Adri Suárez

Personal information
- Full name: Adrián Suárez Ortega
- Date of birth: 28 May 2005 (age 21)
- Place of birth: Teror, Spain
- Height: 1.90 m (6 ft 3 in)
- Position: Goalkeeper

Team information
- Current team: Las Palmas
- Number: 35

Youth career
- 2009–2014: Teror
- 2014–2020: Las Palmas
- 2020–2021: Villarreal
- 2021–2022: Roda
- 2022–2023: Villarreal

Senior career*
- Years: Team / Apps / (Gls)
- 2023–2025: Villarreal C / 16 / (0)
- 2025–: Las Palmas / 0 / (0)

= Adrián Suárez =

Spanish footballer

Adrián "Adri" Suárez Ortega (born 28 May 2005) is a Spanish professional footballer who plays as a goalkeeper for UD Las Palmas.

==Club career==
===Early career===
Born in Teror, Las Palmas, Canary Islands, Suárez began his career with hometown side UD Teror Balompié at the age of four. He joined UD Las Palmas at the age of nine, before moving to Villarreal CF's youth sides in July 2020.

===Villarreal===
In July 2023, after being a first-choice in the Juvenil A squad, Suárez was promoted to Villarreal's C-team in Tercera Federación. He made his senior debut on 1 October, starting in a 1–1 away draw against CD Burriana.

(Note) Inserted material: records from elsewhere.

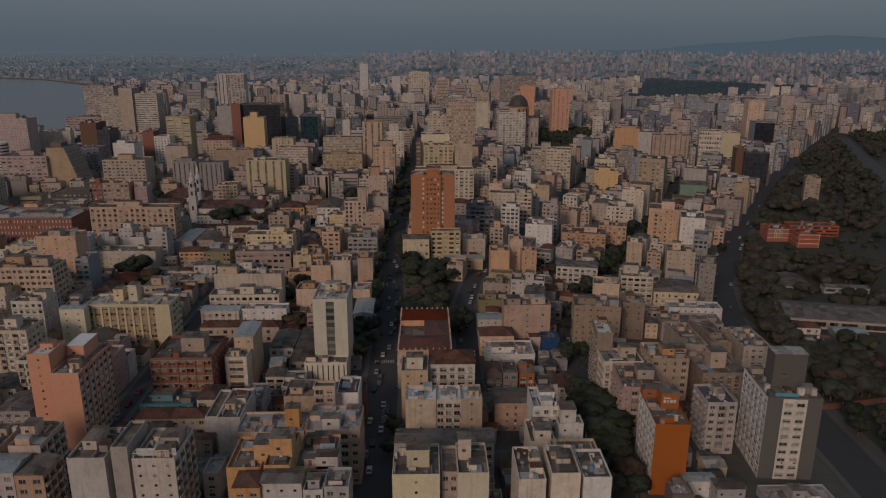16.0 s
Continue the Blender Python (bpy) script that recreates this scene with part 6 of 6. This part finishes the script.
# park woods beyond the avenue, uncounted
s = Shape()
for i in range(3300):
    y = wood.uniform(195, 930) if i < 2100 else (wood.uniform(230, 720) if i < 2500 else wood.uniform(900, 1200))
    x = lerp_line(STREETS["avenue"][0], y)[0] + 13 + wood.uniform(0, 250 if i < 2100 else (26 if i < 2500 else 330))
    if x > (0.62 if y < 930 else 0.75) * y + 175 or abs(x - (560 + 0.44 * max(0, y - 560))) < 13 or not is_open(x, y, 3) or noise.noise((x / 60, y / 60, 3)) < (-0.6 if y < 420 else -0.36) or (y < 700 and any(a - 6 < x < b + 6 and ly - (22 if lh > 7.9 else 9) < y < ly for a, b, ly, lh, lz in TALL if a > 300)):
        continue
    h = wood.uniform(8, 13) if not (375 < x < 470 and 430 < y < 520) else wood.uniform(4, 6)
    k = wood.choice((0, 0, 0, 1, 1, 1, 2))
    gz = ground_z(x, y)
    lobes = [(x + a * h, y + b * h, gz + 0.82 * c * h, 1.2 * r * h, 1.05 * q * h) for a, b, c, r, q in lobes_of(wood, 3)]
    leaf_cloud(s, lobes if y < 930 else lobes[:2], 60 if y < 420 else (30 if y < 700 else 14), (0.024 if y < 420 else (0.034 if y < 700 else 0.05)) * h, PARK_LEAVES[k], wood, 2 if y < 600 else 1)
    s.drum(x, y, gz - 0.2, gz + 0.5 * h, 0.03 * h, 0.02 * h, BARK, 5, cap=False)
tagged(new("park_trees", smooth(s.mesh("park_trees"))), "dense dusky park trees, green and brown", "trees", kind="stuff")
# trees of the farther streets and the cathedral garden, uncounted
s = Shape()
spots = []
for key, y0, y1, off in (("tree_lined", 430, 1000, 5.2), ("middle", 430, 800, 5.4), ("fan", 560, 1150, 5.4), ("long", 480, 900, 4.2)):
    y = y0
    while y < y1:
        x, ang = lerp_line(STREETS[key][0], y)
        for sd in (-1, 1):
            if wood.random() < {"tree_lined": 0.6, "middle": 0.85, "fan": 0.16, "long": 0.15}[key]:
                spots.append((x + sd * (off + 0.6) / max(0.5, math.cos(radians(ang))), y, wood.uniform(5.5, 9)))
        y += wood.uniform(6, 11)
for i in range(320):
    y = wood.uniform(852, 1165)
    spots.append((wood.uniform(0.275, 0.365) * y, y, wood.uniform(10, 15)))
for i in range(70):
    spots.append((wood.uniform(60, 110), wood.uniform(660, 760), wood.uniform(8, 12)))
for x, y, h in spots:
    if not is_open(x, y, 0.5):
        continue
    gz = ground_z(x, y)
    lobes = [(x + a * h, y + b * h, gz + c * h, rr * h, q * h) for a, b, c, rr, q in lobes_of(wood, 5)]
    leaf_cloud(s, lobes, 9, 0.06 * h, LEAVES[wood.choice((0, 0, 0, 1))], wood)
    s.drum(x, y, gz - 0.2, gz + 0.5 * h, 0.03 * h, 0.02 * h, BARK, 5, cap=False)
tagged(new("street_trees", smooth(s.mesh("street_trees"))), "rows of dark trees down the farther streets", "trees", kind="stuff")
# far wooded park, with haze glow in its leaf material
s = Shape()
count = 0
while count < 1900:
    y = wood.uniform(1900, 3150)
    x = 27 + wood.uniform(0.33, 0.615) * y
    if not in_park(x, y) or noise.noise((x / 110, y / 150, 8)) < -0.33:
        count += 0.2
        continue
    r = wood.uniform(8, 15)
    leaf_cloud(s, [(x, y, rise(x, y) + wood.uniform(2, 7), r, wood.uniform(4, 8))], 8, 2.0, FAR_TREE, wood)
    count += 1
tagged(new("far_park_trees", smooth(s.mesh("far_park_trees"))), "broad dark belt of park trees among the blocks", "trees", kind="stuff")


def car_meshes(paint):
    b, g, w = Shape(), Shape(), Shape()
    prof = [(-2.05, 0.35), (-2.1, 0.75), (-1.2, 0.92), (1.75, 0.95), (2.1, 0.8), (2.1, 0.35)]
    top = [(-1.15, 0.92), (-0.55, 1.42), (0.95, 1.45), (1.7, 0.95)]
    for side in (-0.86, 0.86):
        pts = [(side, y, z) for y, z in prof]
        b.face(pts if side < 0 else pts[::-1], paint)
    for (y0, z0), (y1, z1) in zip(prof, prof[1:]):
        b.face([(-0.86, y0, z0), (0.86, y0, z0), (0.86, y1, z1), (-0.86, y1, z1)], paint)
    for side in (-0.76, 0.76):
        g.face([(side, y, z) for y, z in top], GLASS)
    for k, ((y0, z0), (y1, z1)) in enumerate(zip(top, top[1:])):
        g.face([(-0.76, y0, z0), (0.76, y0, z0), (0.76, y1, z1), (-0.76, y1, z1)], paint if k == 1 else GLASS)
    n = 10
    for i in range(n):
        a, c = 2 * math.pi * i / n, 2 * math.pi * (i + 1) / n
        p, q = (0.32 * math.cos(a), 0.32 * math.sin(a)), (0.32 * math.cos(c), 0.32 * math.sin(c))
        w.face([(-0.1, *p), (0.1, *p), (0.1, *q), (-0.1, *q)], RUBBER)
        w.face([(0.1, 0, 0), (0.1, *p), (0.1, *q)], STEEL)
        w.face([(-0.1, 0, 0), (-0.1, *q), (-0.1, *p)], STEEL)
    return b.mesh("body"), g.mesh("cabin"), w.mesh("wheel")


CARS = [(nm, car_meshes(surface(nm + "_car_paint", c, rough=0.35, patch=0.05, streak=0.0, bump=0.0))) for nm, c in
        (("white", (0.70, 0.70, 0.69)), ("silver", (0.40, 0.41, 0.42)), ("dark grey", (0.06, 0.06, 0.065)), ("black", (0.02, 0.02, 0.02)), ("red", (0.30, 0.03, 0.03)), ("white", (0.62, 0.62, 0.6)), ("silver", (0.30, 0.31, 0.32)), ("dark blue", (0.03, 0.04, 0.07)), ("grey", (0.16, 0.16, 0.165)))]


def car(x, y, yaw):
    nm, (b, g, w) = wood.choice(CARS)
    o = new("car")
    o.matrix_basis = pose(x, y, ground_z(x, y) + 0.07, 0, 0, yaw)
    part("body", None, o, me=b)
    part("cabin", None, o, "dark glass cabin", me=g)
    for a in (-0.78, 0.78):
        for c in (-1.3, 1.25):
            part("wheel", None, o, at=pose(a, c, 0.32), me=w)
    tagged(o, f"{nm} small car on the street asphalt", "car", "cars in the streets")


for key, y0, y1, step, offs in (("middle", 185, 470, 5.5, (-3.1, -1.2, 1.4, 3.1)), ("long", 205, 420, 7, (-2.8, 1.0, 2.8)), ("fan", 245, 480, 7, (-2.7, 0.9, 2.7)), ("tree_lined", 200, 420, 14, (-3.1, 1.2, 3.1)), ("avenue", 300, 620, 9, (-7, -3.4, 3.2, 6.6))):
    y = y0
    while y < y1:
        x, ang = lerp_line(STREETS[key][0], y)
        if wood.random() < 0.6:
            of = wood.choice(offs) / math.cos(radians(ang))
            car(x + of, y, -ang + (180 if of < 0 else 0))
        y += step * wood.uniform(0.8, 1.5)
# crossing stripes and hatched island on the middle street
for i in range(9):
    s = Shape()
    s.box(-0.25, -1.5, 0, 0.25, 1.5, 0.004, MARK)
    o = new("road_marking", s.mesh("road_marking"))
    o.matrix_basis = pose(116.4 + 1.0 * i, 281.0, ground_z(120, 281) + 0.075)
    tagged(o, "worn white crossing stripe on asphalt", "road marking", "crossing stripes", kind="structure")
for i in range(7):
    s = Shape()
    s.box(-1.3, -0.18, 0, 1.3, 0.18, 0.004, MARK)
    o = new("road_marking", s.mesh("road_marking"))
    o.matrix_basis = pose(123.2, 228.0 + 1.9 * i, ground_z(123, 230) + 0.075, 0, 0, 32)
    tagged(o, "worn white hatching stripe on asphalt", "road marking", "hatching stripes", kind="structure")
# terracotta path with a low rail wall into the park
s = Shape()
ribbon(s, [(293, 235), (316, 239), (345, 245), (400, 254), (480, 262)], 4.2, 0.16, WALLS["clay"])
tagged(new("path", s.mesh("path")), "terracotta paved path leading into the park", "path", kind="structure")
# express road beyond the park
s = Shape()
ribbon(s, [(556, 400), (562, 560), (612, 680), (688, 850), (758, 1010), (800, 1100)], 19, 0.11, ASPHALT)
tagged(new("road", s.mesh("road")), "wide grey express road beyond the park", "road", kind="structure")
# dark shrubs and trees on the quay, uncounted
s = Shape()
quay = random.Random(12)
for i in range(620):
    y = quay.uniform(430, 1100)
    x = lerp_line(SHORE, y)[0] + quay.uniform(2, 58 if y > 640 else 120)
    if not is_open(x, y, 1.0):
        continue
    h = quay.uniform(3, 7)
    lobes = [(x + a * h, y + b * h, c * h, rr * h * 1.3, q * h) for a, b, c, rr, q in lobes_of(quay, 4)]
    leaf_cloud(s, lobes, 8, 0.07 * h, LEAVES[quay.choice((0, 0, 2))], quay)
tagged(new("quay_trees", smooth(s.mesh("quay_trees"))), "dark shrubs and small trees along the quay", "trees", kind="stuff")


def crane(x, y, yaw):
    """Portal crane: four legs, deck, cabin, mast and a long jib."""
    o = new("harbour_crane")
    o.matrix_basis = pose(x, y, ground_z(x, y), 0, 0, yaw)
    for a in (-2.2, 2.2):
        for b in (-2.2, 2.2):
            s = Shape()
            s.box(a - 0.25, b - 0.25, 0, a + 0.25, b + 0.25, 7, STEEL)
            part("leg", s, o)
    s = Shape()
    s.box(-2.8, -2.8, 7, 2.8, 2.8, 7.7, WALLS["white"], bottom=True)
    part("deck", s, o)
    s = Shape()
    s.box(-1.6, -1.8, 7.7, 1.6, 1.8, 10.5, WALLS["white"])
    s.box(-1.4, -1.84, 9.0, 1.4, -1.8, 10.2, GLASS)
    part("cabin", s, o)
    s = Shape()
    for k in range(8):
        f0, f1 = k / 8, (k + 1) / 8
        for sd in (-0.5, 0.5):
            for up in (0.0, 0.9):
                p, q = (sd, -1 - 15 * f0, 10.5 + 9 * f0 + up), (sd, -1 - 15 * f1, 10.5 + 9 * f1 + up)
                s.face([p, q, (q[0], q[1], q[2] + 0.25), (p[0], p[1], p[2] + 0.25)], WALLS["redbrick"])
            p, q = (sd, -1 - 15 * f0, 10.6 + 9 * f0), (sd, -1 - 15 * f1, 11.5 + 9 * f1)
            s.face([p, q, (q[0], q[1] + 0.2, q[2]), (p[0], p[1] + 0.2, p[2])], WALLS["white"])
    part("jib", s, o, "red and white lattice jib")
    tagged(o, "red and white harbour crane on the quay", "crane")


for yy, ya in ((815, 115), (850, 60)):
    crane(lerp_line(SHORE, yy)[0] + 5.0, yy, ya)
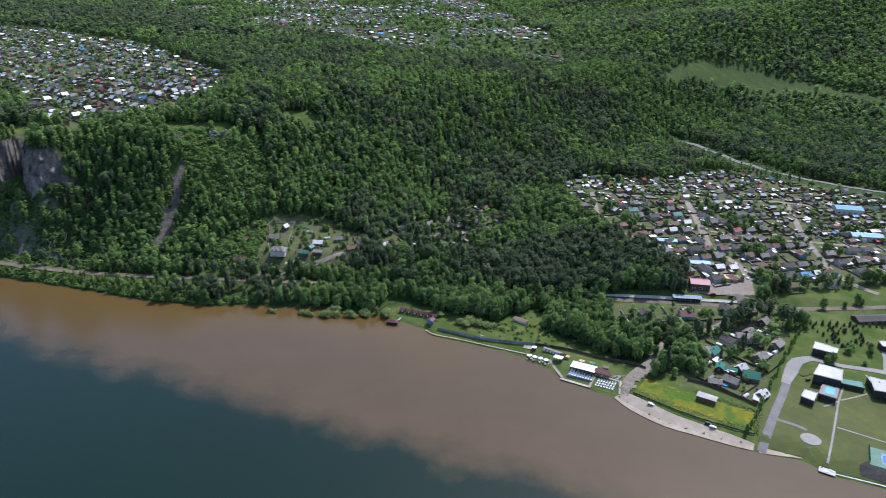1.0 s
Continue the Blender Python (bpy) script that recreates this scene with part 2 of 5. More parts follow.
def prism(bm, corners, z0, z1):
    """An upright block over the corners given counter-clockwise or clockwise."""
    low = [bm.verts.new((x, y, z0)) for x, y in corners]
    high = [bm.verts.new((x, y, z1)) for x, y in corners]
    n = len(corners)
    bm.faces.new(low[::-1])
    bm.faces.new(high)
    for k in range(n):
        bm.faces.new((low[k], low[(k + 1) % n], high[(k + 1) % n], high[k]))
    bmesh.ops.recalc_face_normals(bm, faces=bm.faces[:])
    return bm


def hub(name, x, y, z, turn=0.0, label="", category="", group=""):
    e = new(name)
    e.matrix_basis = pose(x, y, z, 0, 0, turn)
    return tagged(e, label, category, group)


FAMILY = {}


def repeat(model, m):
    """A copy of a thing with its parts, as copy_thing makes it, with the list of its parts kept for the next copy."""
    if model not in FAMILY:
        FAMILY[model] = (model, *model.children_recursive)
    made = {}
    for o in FAMILY[model]:
        made[o] = o.copy()
        scene.collection.objects.link(made[o])
        made[o].parent = made.get(o.parent, o.parent)
        made[o].matrix_parent_inverse = o.matrix_parent_inverse
    made[model].matrix_basis = m
    return made[model]


def shrunk(corners, by):
    cx, cy = sum(p[0] for p in corners) / len(corners), sum(p[1] for p in corners) / len(corners)
    return [(cx + (x - cx) * by, cy + (y - cy) * by) for x, y in corners]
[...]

Suárez shared the starting spot with Kike Bartual during the season, but spent the entire 2024–25 campaign as a third-choice after not signing a new contract, and left in May 2025.

===Las Palmas===
On 18 June 2025, Suárez agreed to a four-year deal with UD Las Palmas in Segunda División.

==International career==
On 30 September 2021, Suárez was called up to the Spain national under-17 team for two friendlies against the Netherlands. He remained an unused substitute in both matches.